Characteristic time scale as optimal input in Machine Learning algorithms: Homogeneous autoignition

Abstract

Considering temporally evolving processes, the search for optimal input selection in Machine Learning (ML) algorithms is extended here beyond (i) the readily available independent variables defining the process and (ii) the dependent variables suggested by feature extraction methods, by considering the time scale that characterizes the process. The analysis is based on the process of homogeneous autoignition, which is fully determined by the initial temperature T(0) and pressure p(0) of the mixture and the equivalence ratio ϕ that specifies the initial mixture composition. The aim is to seek the optimal input for the prediction of the time at which the mixture ignites. The Multilayer Perceptron (MLP) and Principal Component Analysis (PCA) algorithms are employed for prediction and feature extraction, respectively.
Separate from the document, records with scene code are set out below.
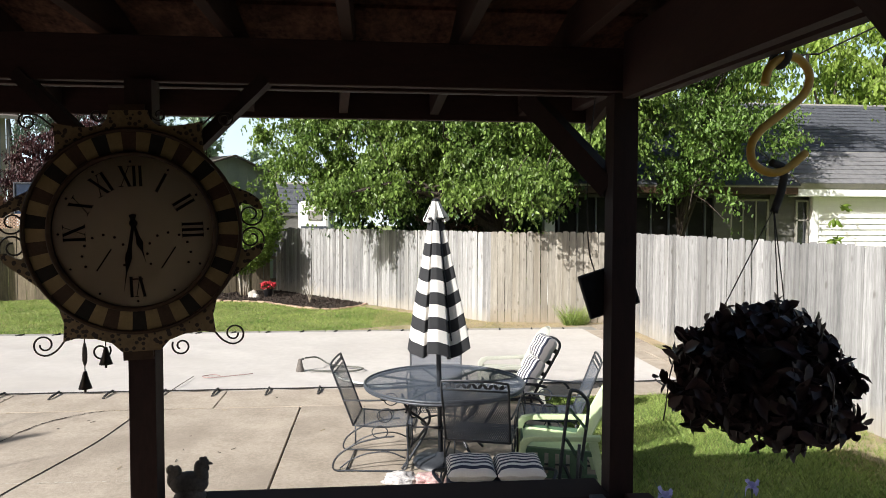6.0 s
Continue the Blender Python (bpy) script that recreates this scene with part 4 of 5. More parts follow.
def iron_chair(at, label):
    """A spring chair of wrought iron and mesh; it faces +y."""
    t = thing("patio_chair", label=label, category="chair", group="iron chairs round the table", at=at)
    w, d, sz, h = 0.25, 0.24, 0.385, 0.885

    def back(x, k):
        return (x, -d - 0.19 * k, sz + (h - sz) * k)
    bm = bmesh.new()
    tube(bm, bez([back(-w, 0), back(-w, 0.5), back(-w, 0.94), back(-w + 0.04, 1.0), back(0, 1.015), back(w - 0.04, 1.0), back(w, 0.94), back(w, 0.5), back(w, 0)], 5), 0.009, 8)
    tube(bm, [back(-w, 0.86), back(w, 0.86)], 0.006, 6)
    part("back_frame", bm, IRON, t)
    bm = bmesh.new()
    vs = [bm.verts.new(back(x, k)) for k in (0.0, 0.3, 0.6, 0.86) for x in (-w, 0, w)]
    for r in range(3):
        for c in range(2):
            bm.faces.new([vs[r * 3 + c], vs[r * 3 + c + 1], vs[r * 3 + c + 4], vs[r * 3 + c + 3]])
    part("back_mesh", bm, MESH, t, "diamond mesh back panel")
    bm = bmesh.new()
    cy, cz = back(0, 0.93)[1:]
    for i in range(11):
        x, tilt = -0.20 + i * 0.04, 40 if i % 2 else -40
        prism(bm, [(0.0, -0.027), (0.013, -0.008), (0.011, 0.012), (0, 0.027), (-0.011, 0.012), (-0.013, -0.008)], -0.003, 0.003, pose(x, cy, cz, 90, 0, 0) @ Matrix.Rotation(radians(tilt), 4, "Z"))
    tube(bm, [(-0.23 + 0.023 * j, cy, cz + 0.016 * math.sin(j * 1.6)) for j in range(21)], 0.004, 5)
    part("leaf_scroll", bm, IRON, t, "openwork leaf scroll crest")
    bm = bmesh.new()
    tube(bm, bez([(-w, -d, sz), (-w, 0, sz - 0.012), (-w, d - 0.03, sz + 0.005), (-w + 0.04, d + 0.015, sz - 0.01), (0, d + 0.025, sz - 0.012), (w - 0.04, d + 0.015, sz - 0.01), (w, d - 0.03, sz + 0.005), (w, 0, sz - 0.012), (w, -d, sz)], 5), 0.008, 8)
    tube(bm, [(-w, -d, sz), (w, -d, sz)], 0.009, 6)
    part("seat_frame", bm, IRON, t)
    bm = bmesh.new()
    vs = [bm.verts.new((x, y, z)) for y, z in ((-d, sz), (0, sz - 0.022), (d, sz + 0.0), (d + 0.03, sz - 0.07)) for x in (-w, 0, w)]
    for r in range(3):
        for c in range(2):
            bm.faces.new([vs[r * 3 + c], vs[r * 3 + c + 1], vs[r * 3 + c + 4], vs[r * 3 + c + 3]])
    part("seat_mesh", bm, MESH, t, "diamond mesh seat")
    for s in (-1, 1):
        x = s * (w + 0.012)
        arm = part("arm", atube(bez([back(x, 0.42), (x + s * 0.015, -0.05, 0.60), (x + s * 0.02, 0.16, 0.615), (x + s * 0.01, 0.235, 0.585), (x, 0.22, 0.5), (x, 0.2, sz)], 6), 0.008, 8), IRON, t)
        part("side_ring", atube([(x, 0.02 + 0.06 * math.cos(a), 0.47 + 0.055 * math.sin(a)) for a in (j * 2 * math.pi / 18 for j in range(18))], 0.0048, 6, True), IRON, arm)
        leg = part("spring_leg", atube(bez([(x, 0.2, sz - 0.01), (x, 0.21, 0.2), (x, 0.19, 0.03), (x, 0.02, 0.011), (x, -0.24, 0.013), (x, -0.40, 0.02), (x, -0.37, 0.13), (x, -0.2, 0.24), (x, 0.0, 0.29), (x, 0.1, 0.30)], 6), 0.008, 8), IRON, t)
        part("inner_bow", atube(bez([(x, 0.19, 0.12), (x, 0.05, 0.17), (x, -0.12, 0.155), (x, -0.26, 0.10), (x, -0.35, 0.03)], 6), 0.0065, 8), IRON, leg)
        part("leg_ring", atube([(x, -0.02 + 0.065 * math.cos(a), 0.335 + 0.05 * math.sin(a)) for a in (j * 2 * math.pi / 18 for j in range(18))], 0.0048, 6, True), IRON, leg)
        part("brace", atube([(x, -0.22, sz), (x, -0.22, 0.23)], 0.007, 6), IRON, t)
    part("stretcher", atube([(-w, 0.19, 0.05), (w, 0.19, 0.05)], 0.007, 6), IRON, t)
    part("stretcher", atube([(-w, -0.30, 0.014), (w, -0.30, 0.014)], 0.007, 6), IRON, t)
    return t


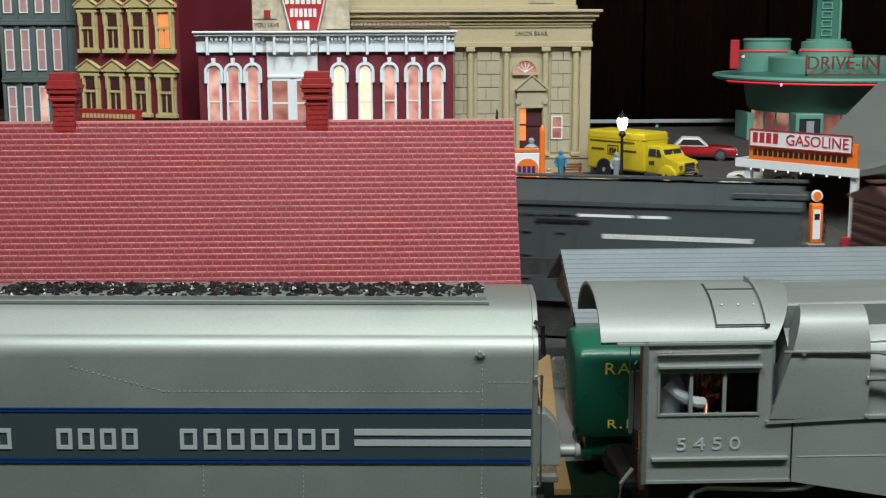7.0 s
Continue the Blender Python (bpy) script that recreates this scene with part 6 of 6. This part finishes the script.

It is demonstrated that the time scale that characterizes the initiation of the process τe(0), provides much better accuracy as input to MLP than any pair of the three independent parameters T(0), p(0) and ϕ or their two principal components. Indicatively, it is shown that using τe(0) as input results in a coefficient of determination R2 in the range of 0.953 to 0.982, while the maximum value of R2 when using the independent parameters or principal components is 0.660. The physical grounds, on which the success of τe(0) is based, are discussed. The results suggest the need for further research in order to develop selection methodologies of optimal inputs among those that characterize the process.